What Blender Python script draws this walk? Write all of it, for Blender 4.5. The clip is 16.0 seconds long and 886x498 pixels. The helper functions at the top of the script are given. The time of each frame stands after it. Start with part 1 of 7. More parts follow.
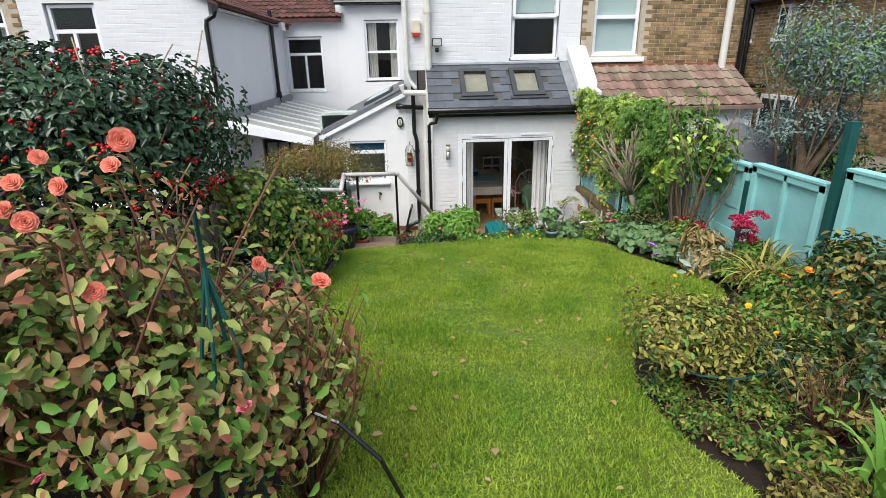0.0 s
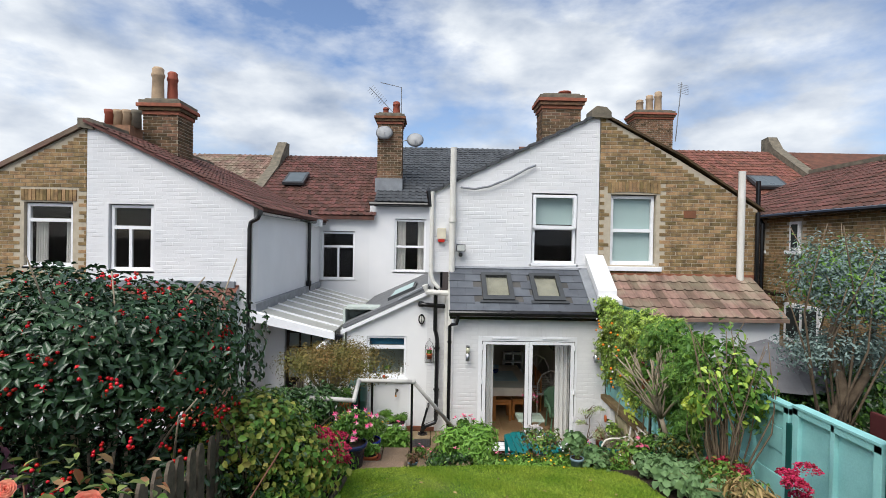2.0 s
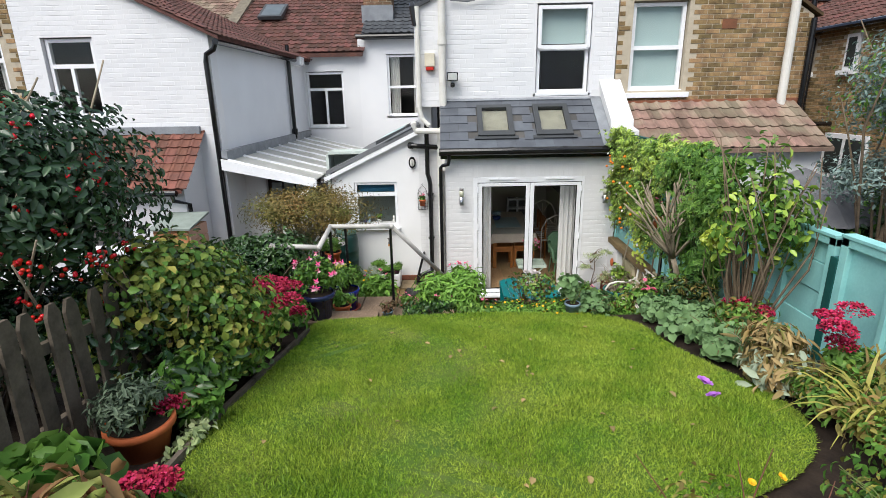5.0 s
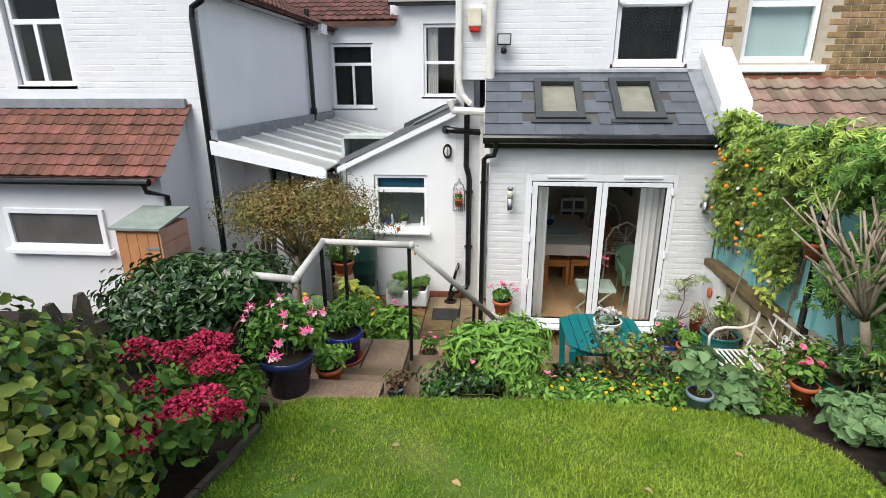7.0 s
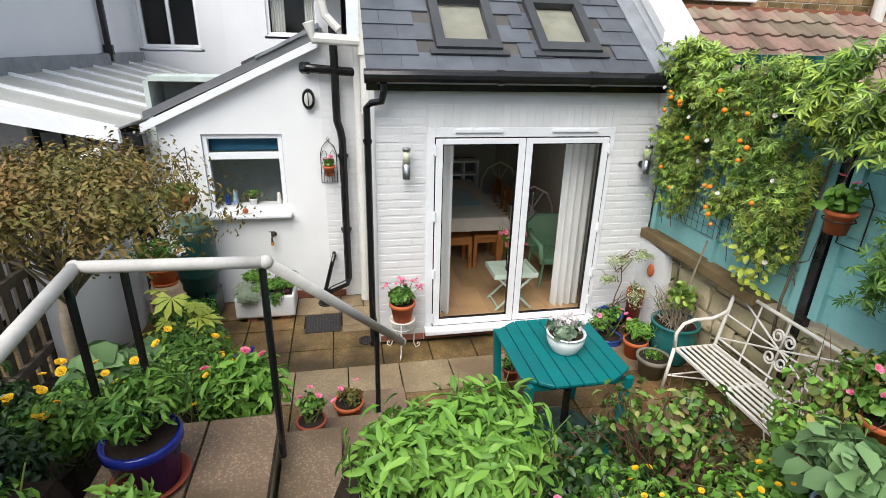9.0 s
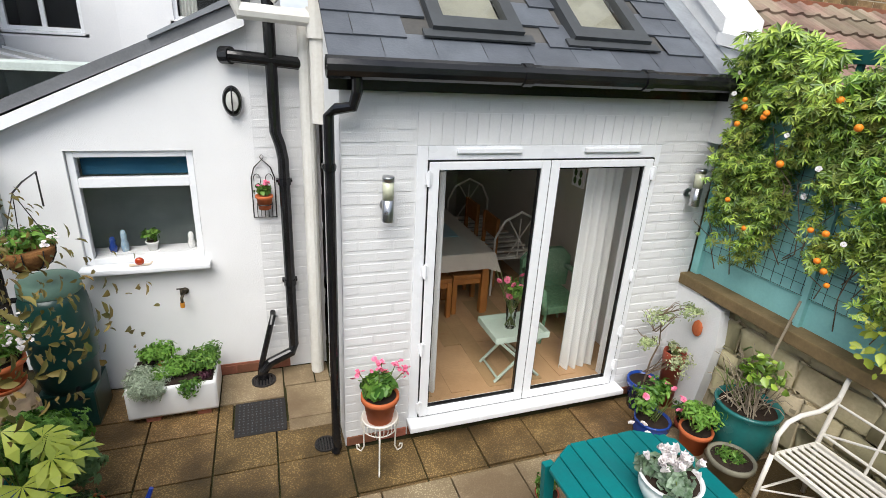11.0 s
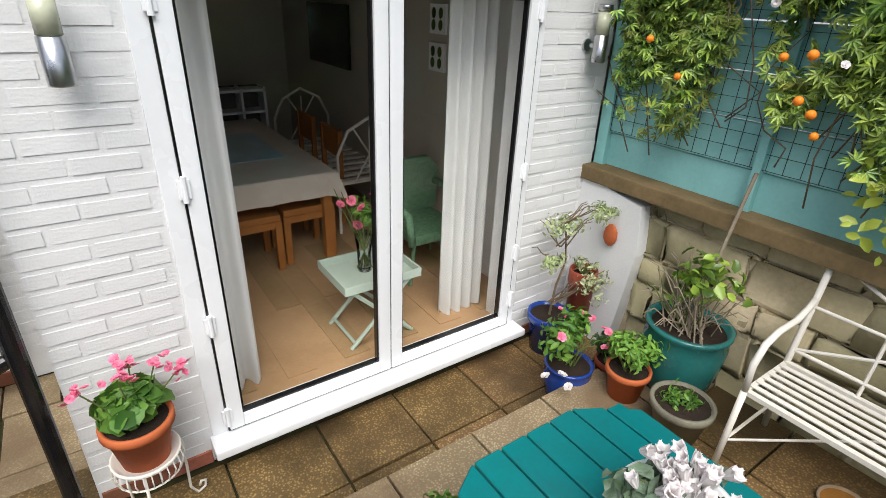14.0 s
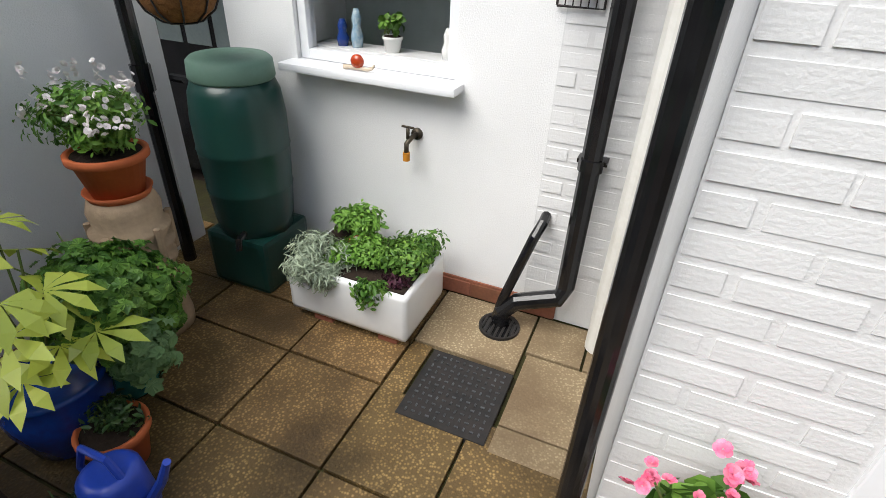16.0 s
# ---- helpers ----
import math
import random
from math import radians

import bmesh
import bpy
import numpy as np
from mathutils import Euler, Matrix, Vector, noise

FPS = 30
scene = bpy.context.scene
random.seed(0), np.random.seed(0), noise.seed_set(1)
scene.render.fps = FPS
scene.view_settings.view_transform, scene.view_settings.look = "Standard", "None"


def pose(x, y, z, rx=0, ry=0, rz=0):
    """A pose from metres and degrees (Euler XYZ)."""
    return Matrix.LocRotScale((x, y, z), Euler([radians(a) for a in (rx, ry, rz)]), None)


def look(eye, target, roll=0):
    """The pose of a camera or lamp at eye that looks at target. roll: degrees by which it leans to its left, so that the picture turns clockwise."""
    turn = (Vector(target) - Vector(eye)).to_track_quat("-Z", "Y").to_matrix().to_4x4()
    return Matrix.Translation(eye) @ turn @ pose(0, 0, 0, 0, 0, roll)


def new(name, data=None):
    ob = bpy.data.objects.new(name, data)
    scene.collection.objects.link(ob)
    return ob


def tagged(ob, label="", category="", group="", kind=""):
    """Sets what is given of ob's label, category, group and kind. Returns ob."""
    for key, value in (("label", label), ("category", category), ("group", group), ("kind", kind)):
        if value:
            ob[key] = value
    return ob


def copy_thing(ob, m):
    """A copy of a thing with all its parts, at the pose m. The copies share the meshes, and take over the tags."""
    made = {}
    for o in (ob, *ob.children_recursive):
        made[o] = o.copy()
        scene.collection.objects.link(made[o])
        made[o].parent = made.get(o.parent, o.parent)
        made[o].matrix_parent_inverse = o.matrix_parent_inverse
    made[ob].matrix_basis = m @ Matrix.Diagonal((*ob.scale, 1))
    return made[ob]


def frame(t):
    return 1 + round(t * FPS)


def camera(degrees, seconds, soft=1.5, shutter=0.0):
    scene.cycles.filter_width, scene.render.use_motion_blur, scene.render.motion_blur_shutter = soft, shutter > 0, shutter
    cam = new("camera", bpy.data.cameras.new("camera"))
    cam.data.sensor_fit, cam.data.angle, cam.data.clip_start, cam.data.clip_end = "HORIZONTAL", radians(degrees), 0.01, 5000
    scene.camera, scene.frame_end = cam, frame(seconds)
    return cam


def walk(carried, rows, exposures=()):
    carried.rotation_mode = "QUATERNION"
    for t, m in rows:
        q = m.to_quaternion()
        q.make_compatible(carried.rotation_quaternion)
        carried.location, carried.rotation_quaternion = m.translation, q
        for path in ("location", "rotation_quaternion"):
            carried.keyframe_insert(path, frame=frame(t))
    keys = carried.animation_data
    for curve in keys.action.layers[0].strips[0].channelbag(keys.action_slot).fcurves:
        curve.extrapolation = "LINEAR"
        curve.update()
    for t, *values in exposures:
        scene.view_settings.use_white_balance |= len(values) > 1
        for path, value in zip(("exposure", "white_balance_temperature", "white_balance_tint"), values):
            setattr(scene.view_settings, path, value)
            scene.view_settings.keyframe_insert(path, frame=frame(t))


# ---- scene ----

PROBLEM STATEMENT>
Leave the images out and output the remaining material exactly as it stands.

WRITTEN SOLUTION>
What Blender Python script draws this walk? Write all of it, for Blender 4.5. The clip is 16.0 seconds long and 886x498 pixels. The helper functions at the top of the script are given. The time of each frame stands after it. Start with part 1 of 7. More parts follow.
0.0 s
2.0 s
5.0 s
7.0 s
9.0 s
11.0 s
14.0 s
16.0 s
# ---- helpers ----
import math
import random
from math import radians

import bmesh
import bpy
import numpy as np
from mathutils import Euler, Matrix, Vector, noise

FPS = 30
scene = bpy.context.scene
random.seed(0), np.random.seed(0), noise.seed_set(1)
scene.render.fps = FPS
scene.view_settings.view_transform, scene.view_settings.look = "Standard", "None"


def pose(x, y, z, rx=0, ry=0, rz=0):
    """A pose from metres and degrees (Euler XYZ)."""
    return Matrix.LocRotScale((x, y, z), Euler([radians(a) for a in (rx, ry, rz)]), None)


def look(eye, target, roll=0):
    """The pose of a camera or lamp at eye that looks at target. roll: degrees by which it leans to its left, so that the picture turns clockwise."""
    turn = (Vector(target) - Vector(eye)).to_track_quat("-Z", "Y").to_matrix().to_4x4()
    return Matrix.Translation(eye) @ turn @ pose(0, 0, 0, 0, 0, roll)


def new(name, data=None):
    ob = bpy.data.objects.new(name, data)
    scene.collection.objects.link(ob)
    return ob


def tagged(ob, label="", category="", group="", kind=""):
    """Sets what is given of ob's label, category, group and kind. Returns ob."""
    for key, value in (("label", label), ("category", category), ("group", group), ("kind", kind)):
        if value:
            ob[key] = value
    return ob


def copy_thing(ob, m):
    """A copy of a thing with all its parts, at the pose m. The copies share the meshes, and take over the tags."""
    made = {}
    for o in (ob, *ob.children_recursive):
        made[o] = o.copy()
        scene.collection.objects.link(made[o])
        made[o].parent = made.get(o.parent, o.parent)
        made[o].matrix_parent_inverse = o.matrix_parent_inverse
    made[ob].matrix_basis = m @ Matrix.Diagonal((*ob.scale, 1))
    return made[ob]


def frame(t):
    return 1 + round(t * FPS)


def camera(degrees, seconds, soft=1.5, shutter=0.0):
    scene.cycles.filter_width, scene.render.use_motion_blur, scene.render.motion_blur_shutter = soft, shutter > 0, shutter
    cam = new("camera", bpy.data.cameras.new("camera"))
    cam.data.sensor_fit, cam.data.angle, cam.data.clip_start, cam.data.clip_end = "HORIZONTAL", radians(degrees), 0.01, 5000
    scene.camera, scene.frame_end = cam, frame(seconds)
    return cam


def walk(carried, rows, exposures=()):
    carried.rotation_mode = "QUATERNION"
    for t, m in rows:
        q = m.to_quaternion()
        q.make_compatible(carried.rotation_quaternion)
        carried.location, carried.rotation_quaternion = m.translation, q
        for path in ("location", "rotation_quaternion"):
            carried.keyframe_insert(path, frame=frame(t))
    keys = carried.animation_data
    for curve in keys.action.layers[0].strips[0].channelbag(keys.action_slot).fcurves:
        curve.extrapolation = "LINEAR"
        curve.update()
    for t, *values in exposures:
        scene.view_settings.use_white_balance |= len(values) > 1
        for path, value in zip(("exposure", "white_balance_temperature", "white_balance_tint"), values):
            setattr(scene.view_settings, path, value)
            scene.view_settings.keyframe_insert(path, frame=frame(t))


# ---- scene ----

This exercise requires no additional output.